A Dance With Dragons

The moon was a crescent, thin and sharp as the blade of a knife. The days marched past, one after the other, each shorter than the one before. The nights grew longer. No sunlight ever reached the caves beneath the hill. No moonlight ever touched those stony halls. Even the stars were strangers there. Those things belonged to the world above, where time ran in its iron circles, day to night to day to night to day.

A Dance With Dragons

Needle was Robb and Bran and Rickon, her mother and her father, even Sansa. Needle was Winterfell’s grey walls, and the laughter of its people. Needle was the summer snows, Old Nan’s stories, the heart tree with its red leaves and scary face, the warm earthy smell of the glass gardens, the sound of the north wind rattling the shutters of her room. Needle was Jon Snow’s smile. He used to mess my hair and call me “little sister,” she remembered, and suddenly there were tears in her eyes.

A Feast For Crows

“How could I not love him, after that? That is not to say that I approved of all he did, or much enjoyed the company of the man that he became… but every little girl needs a big brother to protect her. Tywin was big even when he was little.” She gave a sigh. “Who will protect us now?”

Jaime kissed her cheek. “He left a son.”

“Aye, he did.
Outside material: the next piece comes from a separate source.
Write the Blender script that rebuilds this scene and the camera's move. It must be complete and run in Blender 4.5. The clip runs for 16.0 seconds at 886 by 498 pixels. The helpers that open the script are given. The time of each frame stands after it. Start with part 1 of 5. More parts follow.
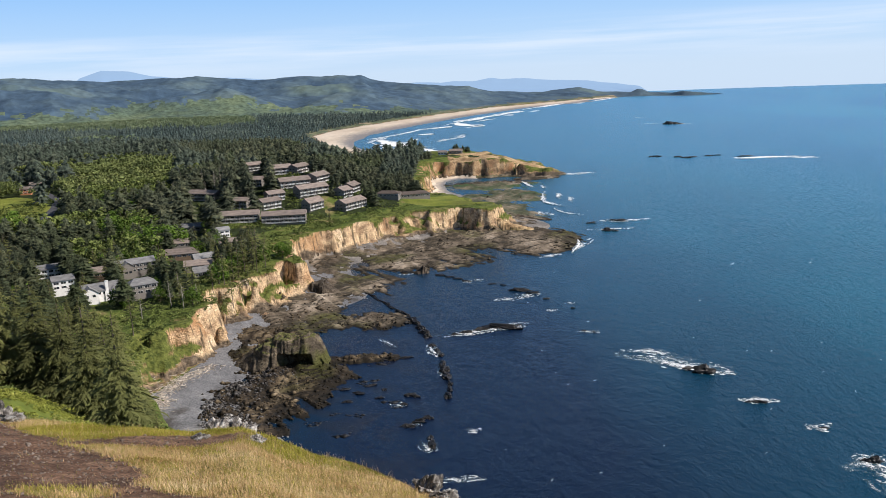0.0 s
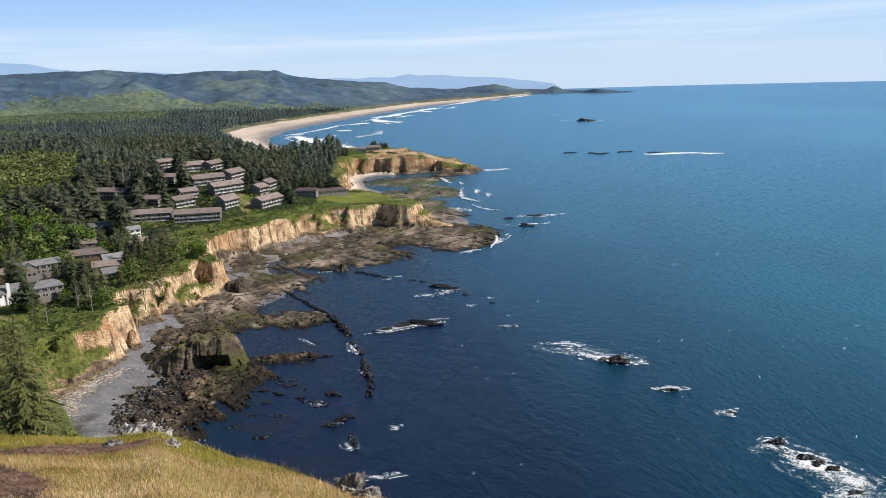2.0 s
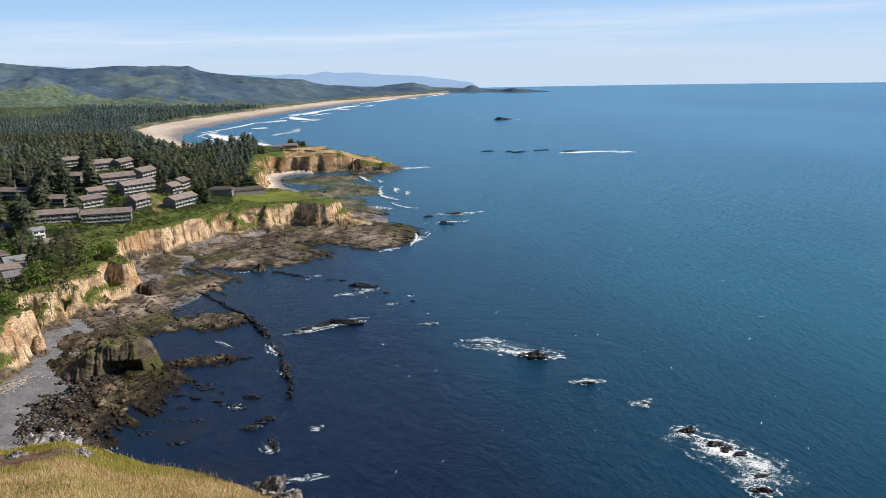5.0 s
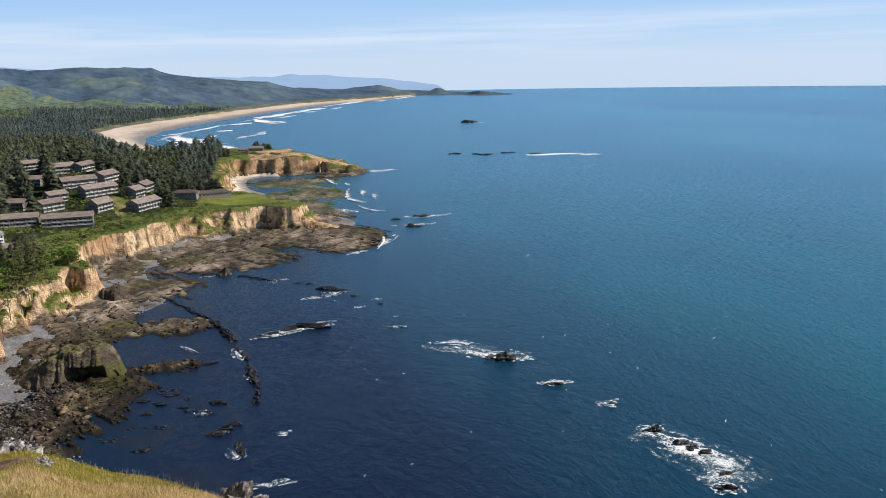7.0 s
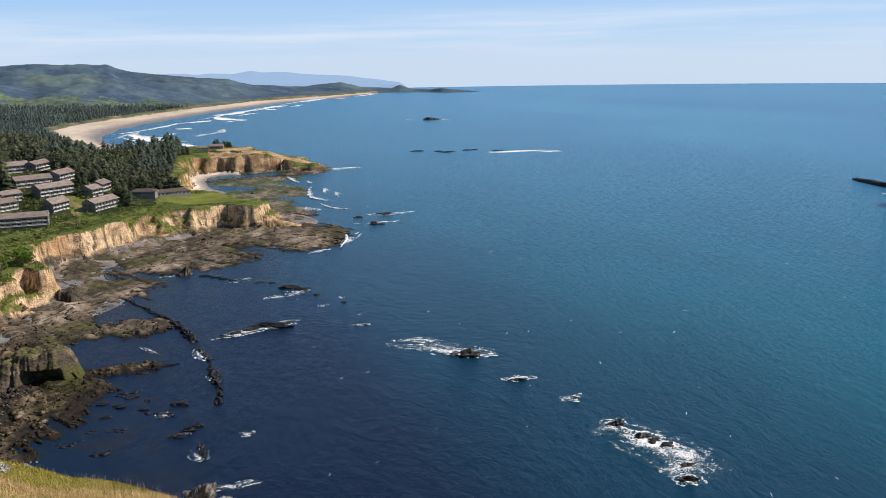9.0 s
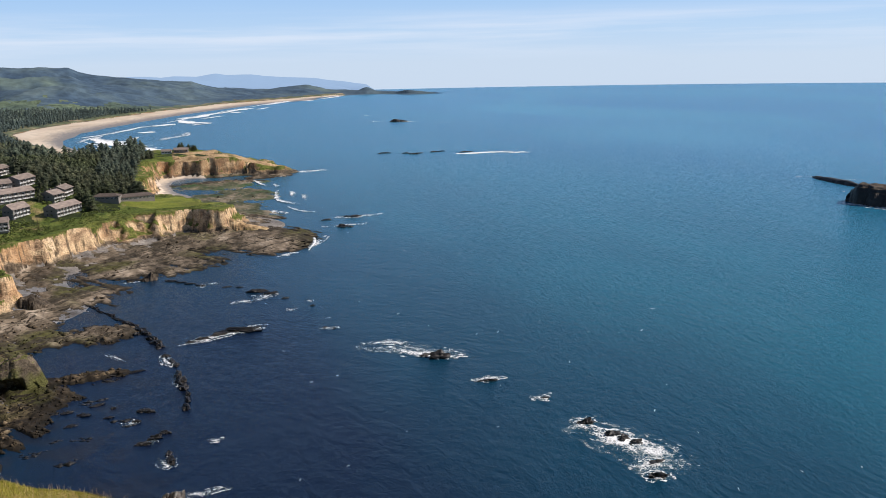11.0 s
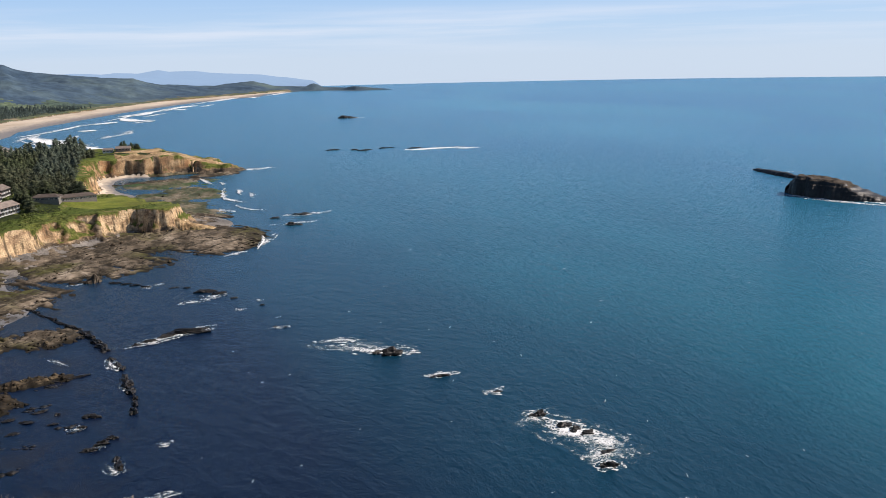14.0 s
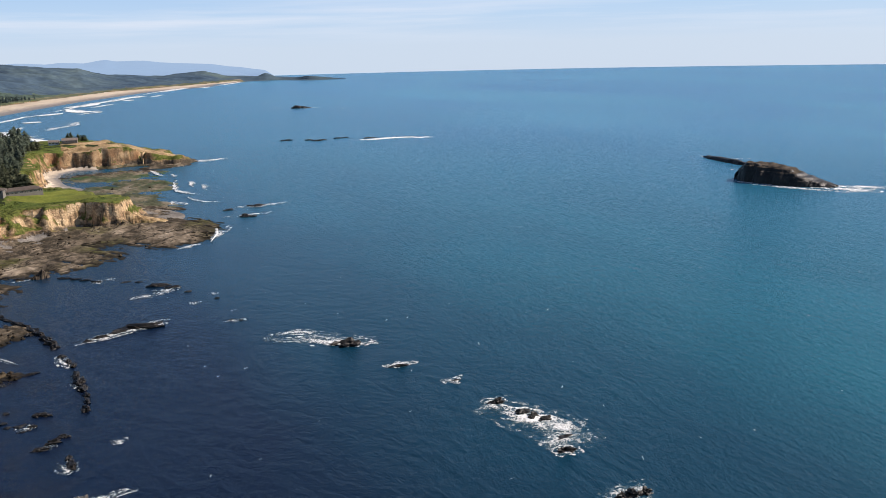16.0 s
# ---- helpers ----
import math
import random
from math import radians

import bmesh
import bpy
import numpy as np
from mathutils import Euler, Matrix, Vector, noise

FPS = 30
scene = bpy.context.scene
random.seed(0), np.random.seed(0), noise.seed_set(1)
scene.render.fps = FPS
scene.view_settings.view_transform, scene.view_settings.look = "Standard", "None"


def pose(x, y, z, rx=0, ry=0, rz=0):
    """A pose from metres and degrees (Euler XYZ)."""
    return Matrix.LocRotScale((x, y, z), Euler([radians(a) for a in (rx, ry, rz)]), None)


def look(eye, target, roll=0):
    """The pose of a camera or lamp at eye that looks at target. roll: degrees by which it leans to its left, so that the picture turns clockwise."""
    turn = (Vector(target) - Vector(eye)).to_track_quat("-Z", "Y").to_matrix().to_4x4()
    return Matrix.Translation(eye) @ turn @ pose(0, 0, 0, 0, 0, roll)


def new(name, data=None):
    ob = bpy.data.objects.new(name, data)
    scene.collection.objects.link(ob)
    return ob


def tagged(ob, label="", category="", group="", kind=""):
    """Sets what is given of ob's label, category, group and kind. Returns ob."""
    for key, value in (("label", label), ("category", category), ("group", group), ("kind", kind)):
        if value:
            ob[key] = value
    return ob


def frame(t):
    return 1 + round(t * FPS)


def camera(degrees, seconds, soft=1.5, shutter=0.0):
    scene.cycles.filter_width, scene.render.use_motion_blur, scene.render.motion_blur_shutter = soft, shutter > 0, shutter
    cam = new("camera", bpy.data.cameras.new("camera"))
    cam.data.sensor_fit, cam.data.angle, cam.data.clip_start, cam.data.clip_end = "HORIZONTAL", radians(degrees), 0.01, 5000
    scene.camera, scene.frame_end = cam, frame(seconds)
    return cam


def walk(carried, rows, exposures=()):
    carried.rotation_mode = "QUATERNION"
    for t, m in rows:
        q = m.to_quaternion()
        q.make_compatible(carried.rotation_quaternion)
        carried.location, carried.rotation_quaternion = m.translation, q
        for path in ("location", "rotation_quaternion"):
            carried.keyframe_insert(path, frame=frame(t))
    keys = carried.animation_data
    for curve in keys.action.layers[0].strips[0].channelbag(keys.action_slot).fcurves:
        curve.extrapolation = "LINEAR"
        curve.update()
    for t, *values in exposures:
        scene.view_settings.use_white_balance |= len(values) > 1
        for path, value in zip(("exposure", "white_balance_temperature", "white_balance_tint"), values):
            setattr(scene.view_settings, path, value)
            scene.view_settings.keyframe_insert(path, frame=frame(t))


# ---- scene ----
EYE = Vector((0.0, 0.0, 155.0))
cam = camera(57.81, 16.0, soft=0.75)
# seconds and stops: the camera closes down a little as it leaves the dark woods
EXPOSURES = [(0.0, 0.13, 6360, 14), (1.5, 0.12, 6360, 14), (4.0, 0.06, 6370, 14), (8.0, 0.05, 6450, 15), (12.0, 0.04, 6560, 16), (16.0, 0.05, 6720, 17)]
# seconds, then the turn about x, y and z
ROWS = [
    (0.0, 77.64, 2.48, -0.56),
    (0.5, 77.53, 2.50, -1.98),
    (1.0, 77.41, 2.45, -3.69),
    (1.5, 77.28, 2.18, -5.13),
    (2.0, 77.17, 1.92, -6.33),
    (2.5, 77.08, 1.74, -7.43),
    (3.0, 76.99, 1.58, -8.56),
    (3.5, 76.90, 1.46, -9.58),
    (4.0, 76.87, 1.36, -10.45),
    (4.5, 76.85, 1.31, -11.27),
    (5.0, 76.89, 1.23, -12.04),
    (7.5, 76.99, 1.03, -14.90),
    (8.0, 76.92, 0.97, -15.49),
    (8.5, 76.86, 0.93, -16.31),
    (9.0, 76.79, 0.97, -17.05),
    (11.5, 76.88, 1.19, -19.99),
    (12.0, 76.85, 1.22, -20.63),
    (12.5, 76.78, 1.28, -21.25),
    (13.0, 76.70, 1.31, -21.87),
    (13.5, 76.62, 1.30, -22.44),
    (14.0, 76.51, 1.28, -23.04),
    (14.5, 76.41, 1.25, -23.73),
    (15.0, 76.28, 1.20, -24.47),
    (15.5, 76.06, 1.24, -25.34),
    (16.0, 75.70, 1.32, -26.24),
]
walk(cam, [(t, pose(*EYE, rx, ry, rz)) for t, rx, ry, rz in ROWS], EXPOSURES)

# ---- light ----
SUN_AZ, SUN_EL = 102.0, 40.0
world = bpy.data.worlds.new("sky")
scene.world = world
world.use_nodes = True
wn, wl = world.node_tree.nodes, world.node_tree.links
wn.clear()
sky = wn.new("ShaderNodeTexSky")
sky.sky_type, sky.sun_disc = "NISHITA", False
sky.sun_elevation, sky.sun_rotation = radians(SUN_EL), radians(SUN_AZ)
sky.altitude, sky.air_density, sky.dust_density, sky.ozone_density = 150, 1.0, 0.6, 2.0
back = wn.new("ShaderNodeBackground")
back.inputs["Strength"].default_value = 0.075
wout = wn.new("ShaderNodeOutputWorld")
wl.new(back.outputs[0], wout.inputs[0])
# thin streaks of high cloud low over the horizon
coord = wn.new("ShaderNodeTexCoord")
lift = wn.new("ShaderNodeVectorMath")
lift.operation = "ADD"
lift.inputs[1].default_value = (0, 0, 0.04)
wl.new(coord.outputs["Generated"], lift.inputs[0])
wl.new(lift.outputs[0], sky.inputs["Vector"])
stretch = wn.new("ShaderNodeMapping")
stretch.inputs["Rotation"].default_value = (0, radians(-1.5), 0)
stretch.inputs["Scale"].default_value = (2.0, 2.0, 42.0)
wl.new(coord.outputs["Generated"], stretch.inputs[0])
streak = wn.new("ShaderNodeTexNoise")
streak.inputs["Scale"].default_value, streak.inputs["Detail"].default_value = 1.3, 7
streak.inputs["Roughness"].default_value = 0.55
wl.new(stretch.outputs[0], streak.inputs["Vector"])
thin = wn.new("ShaderNodeMapRange")
thin.inputs["From Min"].default_value, thin.inputs["From Max"].default_value = 0.40, 0.66
wl.new(streak.outputs["Fac"], thin.inputs["Value"])
split = wn.new("ShaderNodeSeparateXYZ")
wl.new(coord.outputs["Generated"], split.inputs[0])
band = wn.new("ShaderNodeValToRGB")
band.color_ramp.elements[0].position, band.color_ramp.elements[0].color = 0.0, (0, 0, 0, 1)
band.color_ramp.elements[1].position, band.color_ramp.elements[1].color = 0.035, (1, 1, 1, 1)
e = band.color_ramp.elements.new(0.065)
e.color = (0.0, 0.0, 0.0, 1)
wl.new(split.outputs["Z"], band.inputs[0])
both = wn.new("ShaderNodeMath")
both.operation = "MULTIPLY"
wl.new(thin.outputs[0], both.inputs[0])
wl.new(band.outputs[0], both.inputs[1])
part_of = wn.new("ShaderNodeMath")
part_of.operation = "MULTIPLY"
part_of.inputs[1].default_value = 0.55
wl.new(both.outputs[0], part_of.inputs[0])
veil = wn.new("ShaderNodeMix")
veil.data_type = "RGBA"
veil.inputs["B"].default_value = (11.6, 12.1, 12.6, 1)
wl.new(part_of.outputs[0], veil.inputs["Factor"])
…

That is what I fear the most, in truth.”

That was a queer remark. “Why should you fear?”

“Jaime,” she said, tugging on his ear, “sweetling, I have known you since you were a babe at Joanna’s breast. You smile like Gerion and fight like Tyg, and there’s some of Kevan in you, else you would not wear that cloak… but Tyrion is Tywin’s son, not you. I said so once to your father’s face, and he would not speak to me for half a year. Men are such thundering great fools. Even the sort who come along once in a thousand years.”